On aimerait bêtement creuser plus loin, savoir pourquoi les héros de Mélanie Fazi sont marginalisés, élucider leur malaise. Mais effectivement, ce serait bête et inutile.
Car tous ses personnages, de celui qui visite une étrange boutique de tatouages dans Serpentine, à la jeune fan de Matilda, répondent à une voix de notre temps, un état des lieux de notre génération. Le fantastique de Fazi prend racine dans l'homme et c'est la crédibilité psychologique de ses marginaux qui rend l'ensemble savoureux.
Mélanie Fazi a compris, à l'instar des grands auteurs fantastiques, que le merveilleux, l'horreur et la peur ne pouvaient se reposer que sur le réel. Et que la frontière était mince.

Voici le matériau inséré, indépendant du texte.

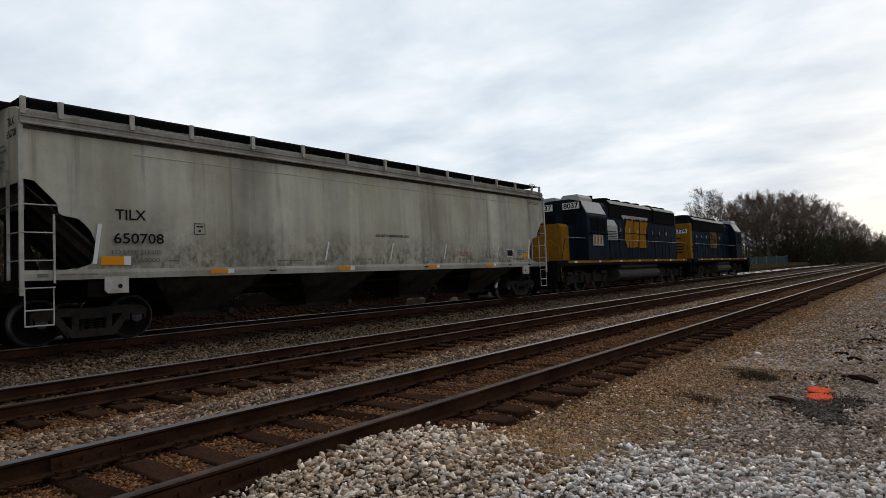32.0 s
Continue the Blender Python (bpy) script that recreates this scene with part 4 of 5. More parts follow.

Des personnages réels, des dieux grecs - c'est là son point faible, s'il fallait vraiment établir une échelle de valeur - ou des arbres dévoreurs trouvent dans ses pages une ampleur qu'on a pas jaugée depuis longtemps en fantastique français. Parmi les dix nouvelles compilées, Elégie et Nous reprendre à la route pourraient à elles seules attester de la maîtrise de ce jeune auteur. Qu'elles soient courtes ou longues, ses nouvelles trouveront chez le lecteur un accueil attentif, presque douloureux ; le genre d'accueil que l'empathie rend parfois électrique et délicieux.

Mélanie Fazi excelle sans aucun doute dans la nouvelle. Si rien ne vient polluer ce talent confirmé - il serait idiot, mesquin et inutile de parler de " talent prometteur " - à priori, nous assistons là à la naissance éditoriale d'une grande œuvre. Tout ce qu'on peut lui souhaiter est de continuer à nous offrir son véritable souffle et ne pas se laisser aller à une facilité tentante.

Vous avez à votre tour plusieurs choix : attendre que la critique et les lecteurs vous prouvent qu'il faut se jeter sur Serpentine ou constater par vous-même que le temps lui donnera obligatoirement raison. Foi de lectrice et de chroniqueuse souvent à la limite du péremptoire, ouvrez et savourez!

Un recueil comme celui-là, vous n'en aurez pas avant un bon bout de temps !

A noter également que, traductrice, novelliste, Mélanie Fazi a signé par ailleurs un roman Trois pépins du fruit des morts et reçu le prix Merlin pour sa nouvelle Matilda.